━━ Dataset extract

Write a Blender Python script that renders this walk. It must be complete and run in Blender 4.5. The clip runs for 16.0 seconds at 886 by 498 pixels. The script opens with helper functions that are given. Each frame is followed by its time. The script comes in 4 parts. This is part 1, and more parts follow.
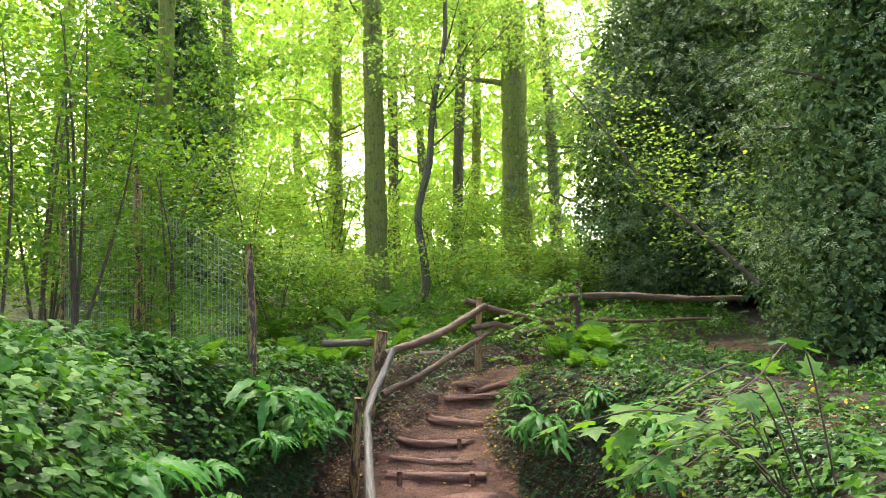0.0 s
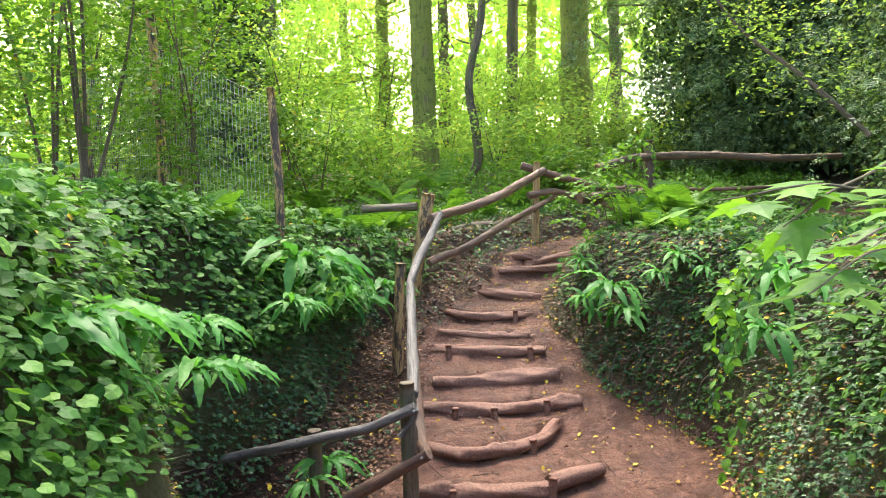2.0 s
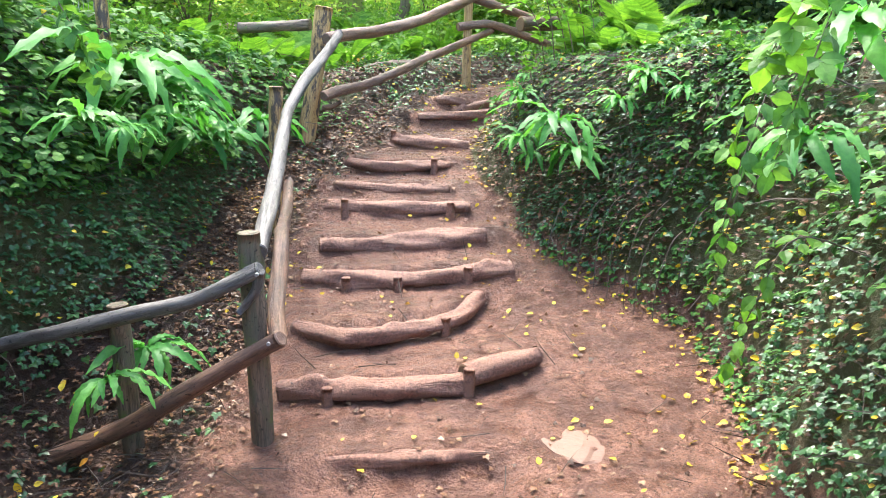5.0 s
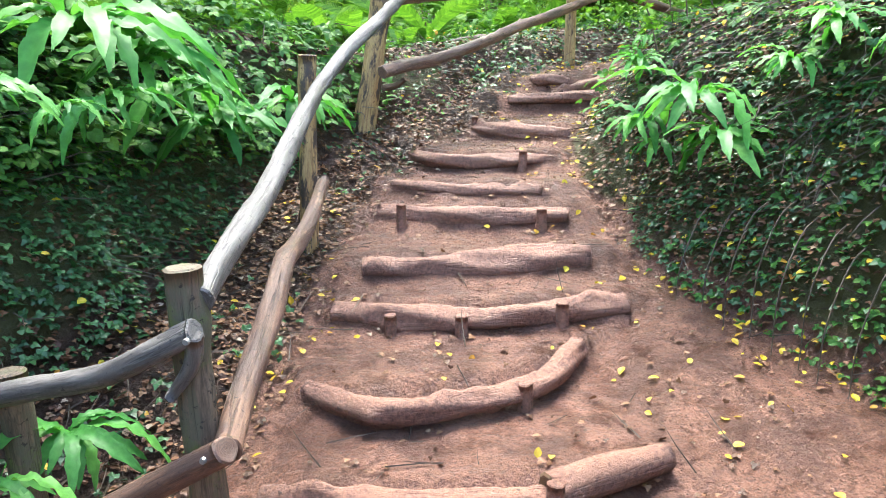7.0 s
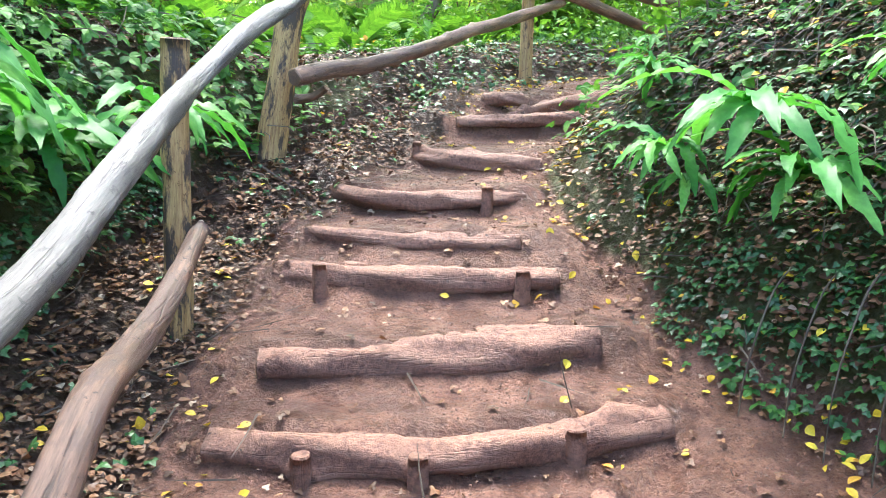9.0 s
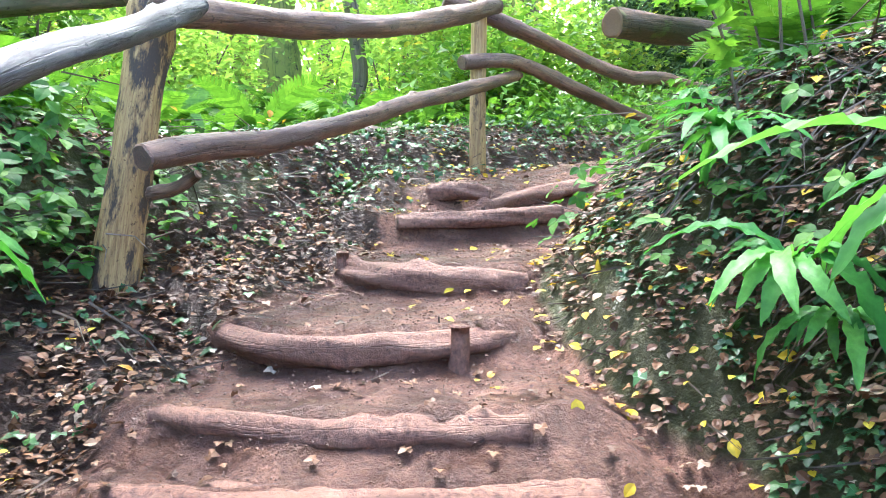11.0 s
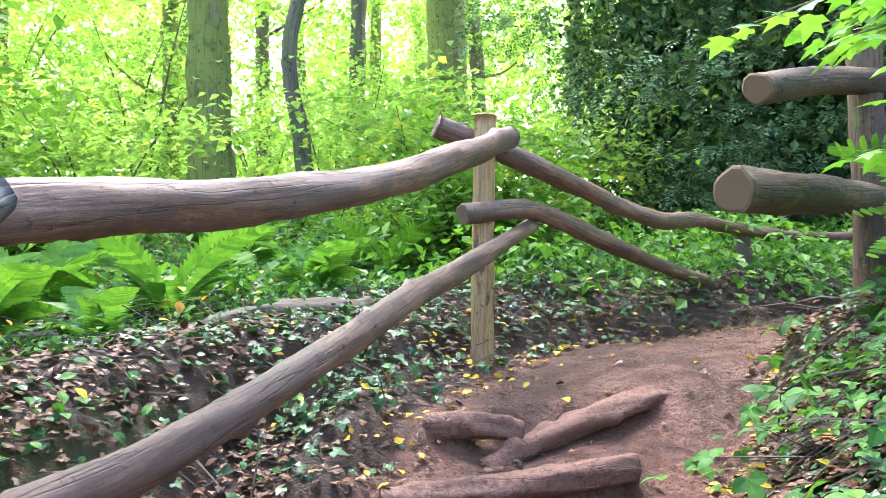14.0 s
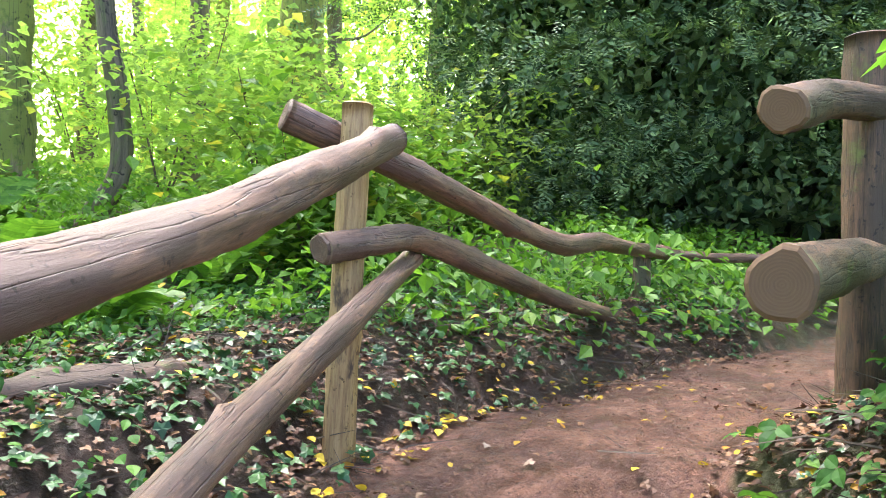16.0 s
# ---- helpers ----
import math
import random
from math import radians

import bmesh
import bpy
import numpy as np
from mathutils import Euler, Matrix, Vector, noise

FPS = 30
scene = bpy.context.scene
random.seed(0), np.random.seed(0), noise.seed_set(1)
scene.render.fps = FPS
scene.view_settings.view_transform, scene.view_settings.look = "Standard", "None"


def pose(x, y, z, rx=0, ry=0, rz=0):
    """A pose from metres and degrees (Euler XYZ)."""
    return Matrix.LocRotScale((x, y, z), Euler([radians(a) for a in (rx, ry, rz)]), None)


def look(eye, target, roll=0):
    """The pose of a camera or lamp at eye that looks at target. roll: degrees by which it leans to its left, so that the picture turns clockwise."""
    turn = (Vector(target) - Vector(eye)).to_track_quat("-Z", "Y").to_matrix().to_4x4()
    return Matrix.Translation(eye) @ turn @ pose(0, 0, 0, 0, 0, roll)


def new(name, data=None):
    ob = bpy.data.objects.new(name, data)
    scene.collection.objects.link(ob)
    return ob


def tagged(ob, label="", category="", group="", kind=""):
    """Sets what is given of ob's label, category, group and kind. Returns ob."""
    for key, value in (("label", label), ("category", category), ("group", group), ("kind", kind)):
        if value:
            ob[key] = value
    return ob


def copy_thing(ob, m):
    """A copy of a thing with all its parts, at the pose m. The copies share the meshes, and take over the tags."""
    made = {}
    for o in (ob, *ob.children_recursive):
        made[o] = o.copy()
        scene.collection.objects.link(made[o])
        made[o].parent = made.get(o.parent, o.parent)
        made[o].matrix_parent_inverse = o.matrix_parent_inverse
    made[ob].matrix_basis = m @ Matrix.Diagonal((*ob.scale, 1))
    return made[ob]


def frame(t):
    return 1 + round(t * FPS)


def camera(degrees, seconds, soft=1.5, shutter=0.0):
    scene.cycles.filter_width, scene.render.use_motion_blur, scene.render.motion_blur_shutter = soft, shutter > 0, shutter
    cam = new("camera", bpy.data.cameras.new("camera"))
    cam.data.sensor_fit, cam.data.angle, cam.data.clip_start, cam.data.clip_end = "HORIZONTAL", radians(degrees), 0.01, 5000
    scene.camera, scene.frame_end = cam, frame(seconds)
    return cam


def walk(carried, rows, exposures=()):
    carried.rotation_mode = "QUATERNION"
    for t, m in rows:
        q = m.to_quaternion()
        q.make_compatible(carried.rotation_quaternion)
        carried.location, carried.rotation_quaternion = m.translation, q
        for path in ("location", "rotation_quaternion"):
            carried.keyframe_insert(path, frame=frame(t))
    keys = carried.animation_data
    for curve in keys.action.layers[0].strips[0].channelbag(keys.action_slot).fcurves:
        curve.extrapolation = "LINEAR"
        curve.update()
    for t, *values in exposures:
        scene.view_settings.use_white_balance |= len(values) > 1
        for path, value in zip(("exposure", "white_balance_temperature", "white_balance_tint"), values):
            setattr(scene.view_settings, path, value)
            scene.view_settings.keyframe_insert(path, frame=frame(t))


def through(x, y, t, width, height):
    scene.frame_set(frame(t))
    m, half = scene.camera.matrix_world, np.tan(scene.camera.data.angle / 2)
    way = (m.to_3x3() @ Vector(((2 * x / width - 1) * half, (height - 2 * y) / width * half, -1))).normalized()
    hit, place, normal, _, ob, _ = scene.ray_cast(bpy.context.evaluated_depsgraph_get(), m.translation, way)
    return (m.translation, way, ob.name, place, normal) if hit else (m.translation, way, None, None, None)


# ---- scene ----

━━━━

Problem: Your task is to give again the lines from the one containing "scene.camera, scene.frame_end = cam, frame(seconds)" to the one containing "scene.view_settings.keyframe_insert(path, frame=frame(t))", both lines included, exactly and without anything added.

Task response:
    scene.camera, scene.frame_end = cam, frame(seconds)
    return cam


def walk(carried, rows, exposures=()):
    carried.rotation_mode = "QUATERNION"
    for t, m in rows:
        q = m.to_quaternion()
        q.make_compatible(carried.rotation_quaternion)
        carried.location, carried.rotation_quaternion = m.translation, q
        for path in ("location", "rotation_quaternion"):
            carried.keyframe_insert(path, frame=frame(t))
    keys = carried.animation_data
    for curve in keys.action.layers[0].strips[0].channelbag(keys.action_slot).fcurves:
        curve.extrapolation = "LINEAR"
        curve.update()
    for t, *values in exposures:
        scene.view_settings.use_white_balance |= len(values) > 1
        for path, value in zip(("exposure", "white_balance_temperature", "white_balance_tint"), values):
            setattr(scene.view_settings, path, value)
            scene.view_settings.keyframe_insert(path, frame=frame(t))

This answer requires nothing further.